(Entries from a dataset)
— start —

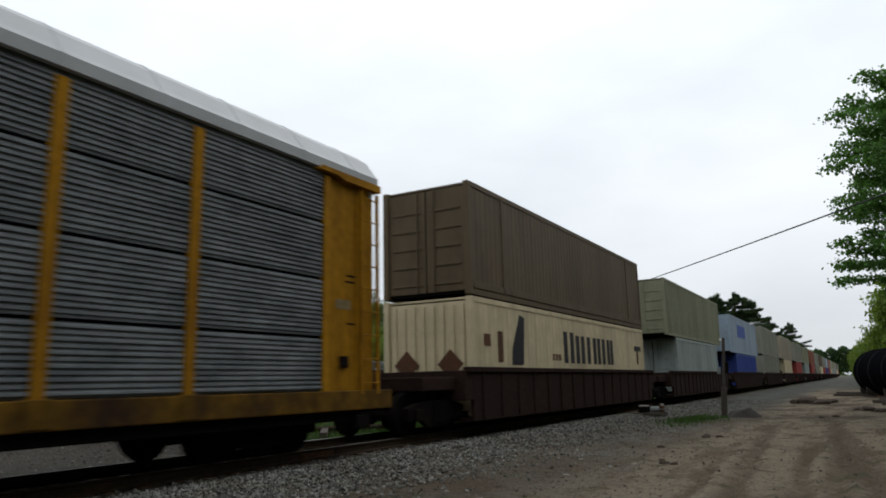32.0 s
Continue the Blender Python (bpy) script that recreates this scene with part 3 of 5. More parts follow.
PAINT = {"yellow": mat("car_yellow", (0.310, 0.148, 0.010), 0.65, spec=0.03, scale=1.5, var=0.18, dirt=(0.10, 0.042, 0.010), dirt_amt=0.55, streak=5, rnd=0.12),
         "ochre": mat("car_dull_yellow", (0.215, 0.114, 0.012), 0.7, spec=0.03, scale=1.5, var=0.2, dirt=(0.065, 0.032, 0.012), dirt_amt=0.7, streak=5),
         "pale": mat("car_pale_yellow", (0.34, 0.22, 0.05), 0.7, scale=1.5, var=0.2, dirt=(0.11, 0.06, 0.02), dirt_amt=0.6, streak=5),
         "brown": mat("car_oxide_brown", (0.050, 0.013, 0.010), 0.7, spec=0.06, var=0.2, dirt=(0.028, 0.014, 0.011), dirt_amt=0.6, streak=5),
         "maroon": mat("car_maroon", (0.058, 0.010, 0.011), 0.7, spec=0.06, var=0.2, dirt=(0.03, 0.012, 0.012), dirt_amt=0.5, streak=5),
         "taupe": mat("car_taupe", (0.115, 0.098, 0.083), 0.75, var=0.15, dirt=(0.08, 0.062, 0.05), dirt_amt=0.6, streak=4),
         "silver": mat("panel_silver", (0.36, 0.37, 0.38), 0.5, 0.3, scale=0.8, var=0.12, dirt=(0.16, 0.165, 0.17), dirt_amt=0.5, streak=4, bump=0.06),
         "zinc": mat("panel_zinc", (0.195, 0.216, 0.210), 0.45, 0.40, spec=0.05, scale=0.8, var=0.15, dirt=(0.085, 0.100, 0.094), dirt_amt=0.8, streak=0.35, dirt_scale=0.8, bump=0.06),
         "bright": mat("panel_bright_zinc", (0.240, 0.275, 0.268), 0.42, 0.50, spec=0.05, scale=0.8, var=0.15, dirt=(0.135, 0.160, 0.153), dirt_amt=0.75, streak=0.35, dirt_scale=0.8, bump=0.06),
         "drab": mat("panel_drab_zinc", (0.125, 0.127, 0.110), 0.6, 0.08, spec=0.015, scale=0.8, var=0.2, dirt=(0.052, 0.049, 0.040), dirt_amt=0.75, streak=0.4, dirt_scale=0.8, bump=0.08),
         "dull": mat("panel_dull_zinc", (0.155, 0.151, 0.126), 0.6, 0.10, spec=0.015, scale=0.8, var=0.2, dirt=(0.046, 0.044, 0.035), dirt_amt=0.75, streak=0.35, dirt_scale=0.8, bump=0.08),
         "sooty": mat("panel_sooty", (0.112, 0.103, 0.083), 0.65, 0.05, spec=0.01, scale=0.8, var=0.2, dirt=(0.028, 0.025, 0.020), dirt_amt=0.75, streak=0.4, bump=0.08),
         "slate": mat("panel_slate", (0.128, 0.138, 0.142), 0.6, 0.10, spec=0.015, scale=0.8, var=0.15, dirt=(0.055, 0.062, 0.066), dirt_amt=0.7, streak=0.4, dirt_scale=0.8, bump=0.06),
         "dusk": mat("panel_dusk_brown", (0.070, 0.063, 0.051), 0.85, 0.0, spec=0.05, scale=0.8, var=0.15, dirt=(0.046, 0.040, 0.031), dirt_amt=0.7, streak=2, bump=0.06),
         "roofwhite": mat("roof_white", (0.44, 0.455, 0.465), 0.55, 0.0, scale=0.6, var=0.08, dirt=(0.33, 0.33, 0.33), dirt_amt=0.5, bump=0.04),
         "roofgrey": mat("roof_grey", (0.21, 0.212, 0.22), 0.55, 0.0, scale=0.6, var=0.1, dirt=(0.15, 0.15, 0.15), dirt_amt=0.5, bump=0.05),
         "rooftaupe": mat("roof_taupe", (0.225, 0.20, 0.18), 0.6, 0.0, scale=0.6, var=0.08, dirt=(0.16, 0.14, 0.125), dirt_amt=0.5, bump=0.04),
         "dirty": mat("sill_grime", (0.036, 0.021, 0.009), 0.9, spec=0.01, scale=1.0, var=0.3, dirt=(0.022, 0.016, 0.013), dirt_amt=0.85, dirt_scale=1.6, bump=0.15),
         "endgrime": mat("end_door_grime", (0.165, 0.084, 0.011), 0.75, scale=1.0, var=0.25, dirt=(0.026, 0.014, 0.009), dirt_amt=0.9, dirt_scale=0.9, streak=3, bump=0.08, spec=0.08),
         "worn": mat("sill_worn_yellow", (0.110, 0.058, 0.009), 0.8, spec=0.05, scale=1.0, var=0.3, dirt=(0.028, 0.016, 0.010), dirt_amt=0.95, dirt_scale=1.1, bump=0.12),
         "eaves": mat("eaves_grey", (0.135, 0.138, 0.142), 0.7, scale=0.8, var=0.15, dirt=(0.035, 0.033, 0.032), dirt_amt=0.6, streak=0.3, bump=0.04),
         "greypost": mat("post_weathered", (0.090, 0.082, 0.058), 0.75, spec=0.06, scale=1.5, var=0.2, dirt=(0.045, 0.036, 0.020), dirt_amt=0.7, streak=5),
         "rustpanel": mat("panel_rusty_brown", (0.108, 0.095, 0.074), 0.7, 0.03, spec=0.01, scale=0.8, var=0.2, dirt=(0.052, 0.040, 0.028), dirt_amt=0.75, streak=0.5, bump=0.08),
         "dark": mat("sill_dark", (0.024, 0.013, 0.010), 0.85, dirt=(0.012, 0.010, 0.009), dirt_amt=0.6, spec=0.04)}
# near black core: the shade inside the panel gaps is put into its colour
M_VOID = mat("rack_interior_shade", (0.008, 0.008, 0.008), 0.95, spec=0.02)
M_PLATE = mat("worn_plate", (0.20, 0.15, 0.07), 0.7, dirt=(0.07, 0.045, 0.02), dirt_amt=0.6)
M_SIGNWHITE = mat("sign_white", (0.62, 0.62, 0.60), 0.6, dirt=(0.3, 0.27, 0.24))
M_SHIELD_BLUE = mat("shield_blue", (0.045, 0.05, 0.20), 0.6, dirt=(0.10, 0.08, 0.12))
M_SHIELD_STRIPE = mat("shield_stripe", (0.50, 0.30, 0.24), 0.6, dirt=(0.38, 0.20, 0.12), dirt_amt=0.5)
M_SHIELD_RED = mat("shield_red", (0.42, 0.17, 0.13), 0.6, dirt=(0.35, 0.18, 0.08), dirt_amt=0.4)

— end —
— start —

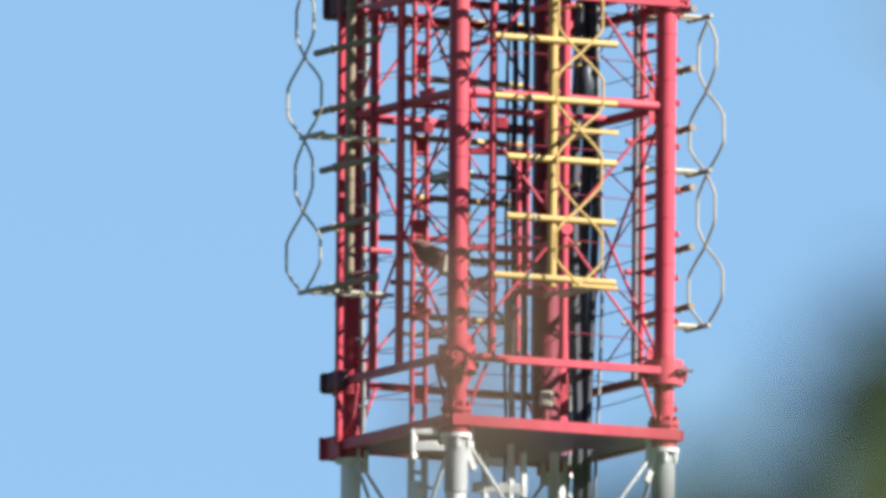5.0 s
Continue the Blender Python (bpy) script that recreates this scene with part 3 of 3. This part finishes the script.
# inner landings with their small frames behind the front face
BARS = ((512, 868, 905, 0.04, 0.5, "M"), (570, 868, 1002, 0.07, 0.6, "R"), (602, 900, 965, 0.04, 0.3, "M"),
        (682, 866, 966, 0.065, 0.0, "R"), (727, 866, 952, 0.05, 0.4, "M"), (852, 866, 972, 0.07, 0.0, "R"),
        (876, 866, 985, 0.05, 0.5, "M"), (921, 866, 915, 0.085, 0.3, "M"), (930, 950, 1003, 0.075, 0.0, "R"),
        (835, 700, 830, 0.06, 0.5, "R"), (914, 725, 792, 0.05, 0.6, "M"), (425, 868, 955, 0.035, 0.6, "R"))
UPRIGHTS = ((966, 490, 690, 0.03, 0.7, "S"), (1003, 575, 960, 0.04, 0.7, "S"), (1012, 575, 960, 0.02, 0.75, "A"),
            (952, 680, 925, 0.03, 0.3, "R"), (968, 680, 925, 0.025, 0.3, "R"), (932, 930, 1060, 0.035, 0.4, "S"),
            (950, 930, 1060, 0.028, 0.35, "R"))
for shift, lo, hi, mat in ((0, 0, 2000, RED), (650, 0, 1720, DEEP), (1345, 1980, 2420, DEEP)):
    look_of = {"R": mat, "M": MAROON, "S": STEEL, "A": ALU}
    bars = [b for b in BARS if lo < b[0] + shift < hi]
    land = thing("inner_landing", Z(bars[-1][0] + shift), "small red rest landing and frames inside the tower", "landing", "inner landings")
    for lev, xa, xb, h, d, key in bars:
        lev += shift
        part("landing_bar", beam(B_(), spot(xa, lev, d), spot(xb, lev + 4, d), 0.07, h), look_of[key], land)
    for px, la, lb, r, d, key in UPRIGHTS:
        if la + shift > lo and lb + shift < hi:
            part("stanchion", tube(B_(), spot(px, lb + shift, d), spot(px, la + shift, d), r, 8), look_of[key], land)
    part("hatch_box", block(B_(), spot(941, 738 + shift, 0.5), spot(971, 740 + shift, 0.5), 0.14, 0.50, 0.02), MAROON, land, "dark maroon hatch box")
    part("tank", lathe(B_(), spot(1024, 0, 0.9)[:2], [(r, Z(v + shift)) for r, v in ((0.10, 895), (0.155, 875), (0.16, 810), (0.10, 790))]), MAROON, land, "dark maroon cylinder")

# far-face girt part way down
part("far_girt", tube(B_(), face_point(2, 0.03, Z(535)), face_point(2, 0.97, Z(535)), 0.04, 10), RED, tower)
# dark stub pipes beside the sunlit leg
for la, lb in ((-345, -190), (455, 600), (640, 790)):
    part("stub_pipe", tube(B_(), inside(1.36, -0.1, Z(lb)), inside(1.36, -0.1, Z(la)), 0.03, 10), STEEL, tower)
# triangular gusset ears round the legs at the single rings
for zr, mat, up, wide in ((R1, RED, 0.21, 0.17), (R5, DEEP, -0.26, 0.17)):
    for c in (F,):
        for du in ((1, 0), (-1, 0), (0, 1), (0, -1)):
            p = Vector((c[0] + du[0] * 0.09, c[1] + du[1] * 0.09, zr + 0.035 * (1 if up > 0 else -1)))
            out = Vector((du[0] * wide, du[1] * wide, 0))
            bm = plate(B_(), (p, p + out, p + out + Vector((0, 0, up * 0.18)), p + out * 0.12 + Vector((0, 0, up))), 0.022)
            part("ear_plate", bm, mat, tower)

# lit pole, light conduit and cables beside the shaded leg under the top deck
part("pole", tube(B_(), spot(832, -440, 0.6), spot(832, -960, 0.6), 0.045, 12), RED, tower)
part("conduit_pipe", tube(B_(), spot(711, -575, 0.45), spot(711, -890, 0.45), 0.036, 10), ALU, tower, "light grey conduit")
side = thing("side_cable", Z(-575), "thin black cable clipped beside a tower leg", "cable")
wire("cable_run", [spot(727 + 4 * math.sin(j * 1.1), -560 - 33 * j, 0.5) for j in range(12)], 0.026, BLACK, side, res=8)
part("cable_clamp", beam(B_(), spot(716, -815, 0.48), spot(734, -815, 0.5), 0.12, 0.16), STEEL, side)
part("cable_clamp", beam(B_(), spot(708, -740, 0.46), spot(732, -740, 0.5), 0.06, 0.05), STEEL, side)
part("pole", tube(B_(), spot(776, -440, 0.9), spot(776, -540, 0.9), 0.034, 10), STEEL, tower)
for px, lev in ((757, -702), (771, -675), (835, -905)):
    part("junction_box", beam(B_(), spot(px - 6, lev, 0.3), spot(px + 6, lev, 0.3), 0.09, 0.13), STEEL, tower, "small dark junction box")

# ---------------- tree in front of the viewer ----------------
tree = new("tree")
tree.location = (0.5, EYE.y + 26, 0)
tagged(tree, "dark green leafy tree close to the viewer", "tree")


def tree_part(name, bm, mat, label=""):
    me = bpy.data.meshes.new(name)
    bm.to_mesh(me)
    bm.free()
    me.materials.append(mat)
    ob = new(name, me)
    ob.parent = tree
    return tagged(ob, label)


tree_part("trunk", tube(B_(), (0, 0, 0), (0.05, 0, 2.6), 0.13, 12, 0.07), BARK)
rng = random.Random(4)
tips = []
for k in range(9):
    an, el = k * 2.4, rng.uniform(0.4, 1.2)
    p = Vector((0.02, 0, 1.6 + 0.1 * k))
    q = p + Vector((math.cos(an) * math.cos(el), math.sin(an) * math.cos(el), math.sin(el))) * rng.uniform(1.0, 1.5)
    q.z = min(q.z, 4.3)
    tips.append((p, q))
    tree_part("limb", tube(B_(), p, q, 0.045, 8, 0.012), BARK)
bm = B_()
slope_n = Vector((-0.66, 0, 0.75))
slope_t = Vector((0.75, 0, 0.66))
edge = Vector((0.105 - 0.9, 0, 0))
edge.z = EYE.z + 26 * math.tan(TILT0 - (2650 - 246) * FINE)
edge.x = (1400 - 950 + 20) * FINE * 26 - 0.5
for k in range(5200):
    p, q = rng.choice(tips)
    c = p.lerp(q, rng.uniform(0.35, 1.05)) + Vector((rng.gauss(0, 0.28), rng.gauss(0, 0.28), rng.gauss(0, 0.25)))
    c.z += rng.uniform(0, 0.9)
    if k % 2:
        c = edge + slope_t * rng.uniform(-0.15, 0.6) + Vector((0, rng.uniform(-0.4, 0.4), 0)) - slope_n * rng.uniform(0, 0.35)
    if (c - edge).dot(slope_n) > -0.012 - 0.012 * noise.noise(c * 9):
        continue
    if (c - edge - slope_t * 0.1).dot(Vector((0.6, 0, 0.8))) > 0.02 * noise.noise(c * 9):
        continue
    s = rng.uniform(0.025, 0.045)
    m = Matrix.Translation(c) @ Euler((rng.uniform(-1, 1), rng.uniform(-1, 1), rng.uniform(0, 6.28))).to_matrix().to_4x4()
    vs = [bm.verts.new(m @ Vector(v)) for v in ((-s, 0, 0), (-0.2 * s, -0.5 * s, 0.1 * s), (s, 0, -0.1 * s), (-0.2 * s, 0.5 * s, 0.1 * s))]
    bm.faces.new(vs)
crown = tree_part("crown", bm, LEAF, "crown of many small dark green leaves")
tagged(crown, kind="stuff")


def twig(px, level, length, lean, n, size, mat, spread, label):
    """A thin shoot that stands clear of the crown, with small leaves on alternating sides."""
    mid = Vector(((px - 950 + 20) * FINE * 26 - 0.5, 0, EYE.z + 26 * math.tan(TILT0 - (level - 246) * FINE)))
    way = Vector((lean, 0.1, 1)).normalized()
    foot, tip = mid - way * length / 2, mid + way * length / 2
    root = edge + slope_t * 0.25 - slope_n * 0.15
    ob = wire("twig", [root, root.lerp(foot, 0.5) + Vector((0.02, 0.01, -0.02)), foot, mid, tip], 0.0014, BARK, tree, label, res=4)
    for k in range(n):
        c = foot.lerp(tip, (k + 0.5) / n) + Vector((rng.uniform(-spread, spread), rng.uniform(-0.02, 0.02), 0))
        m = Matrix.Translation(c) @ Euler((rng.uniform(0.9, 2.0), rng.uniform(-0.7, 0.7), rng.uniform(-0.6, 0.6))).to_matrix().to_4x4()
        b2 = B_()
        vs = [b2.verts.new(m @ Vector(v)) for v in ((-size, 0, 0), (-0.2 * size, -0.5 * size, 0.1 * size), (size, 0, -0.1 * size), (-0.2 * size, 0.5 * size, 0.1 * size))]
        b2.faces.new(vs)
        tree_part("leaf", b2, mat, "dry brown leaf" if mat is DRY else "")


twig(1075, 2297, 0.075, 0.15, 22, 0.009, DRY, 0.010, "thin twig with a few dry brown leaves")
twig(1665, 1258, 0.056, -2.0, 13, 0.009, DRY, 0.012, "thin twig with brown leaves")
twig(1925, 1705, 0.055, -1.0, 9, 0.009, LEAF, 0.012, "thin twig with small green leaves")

— end —

TASK REQUIREMENTS → Search the material above for "script". Pull out each line where it shows up.

WRITTEN ANSWER →
Continue the Blender Python (bpy) script that recreates this scene with part 3 of 5. More parts follow.
Continue the Blender Python (bpy) script that recreates this scene with part 3 of 3. This part finishes the script.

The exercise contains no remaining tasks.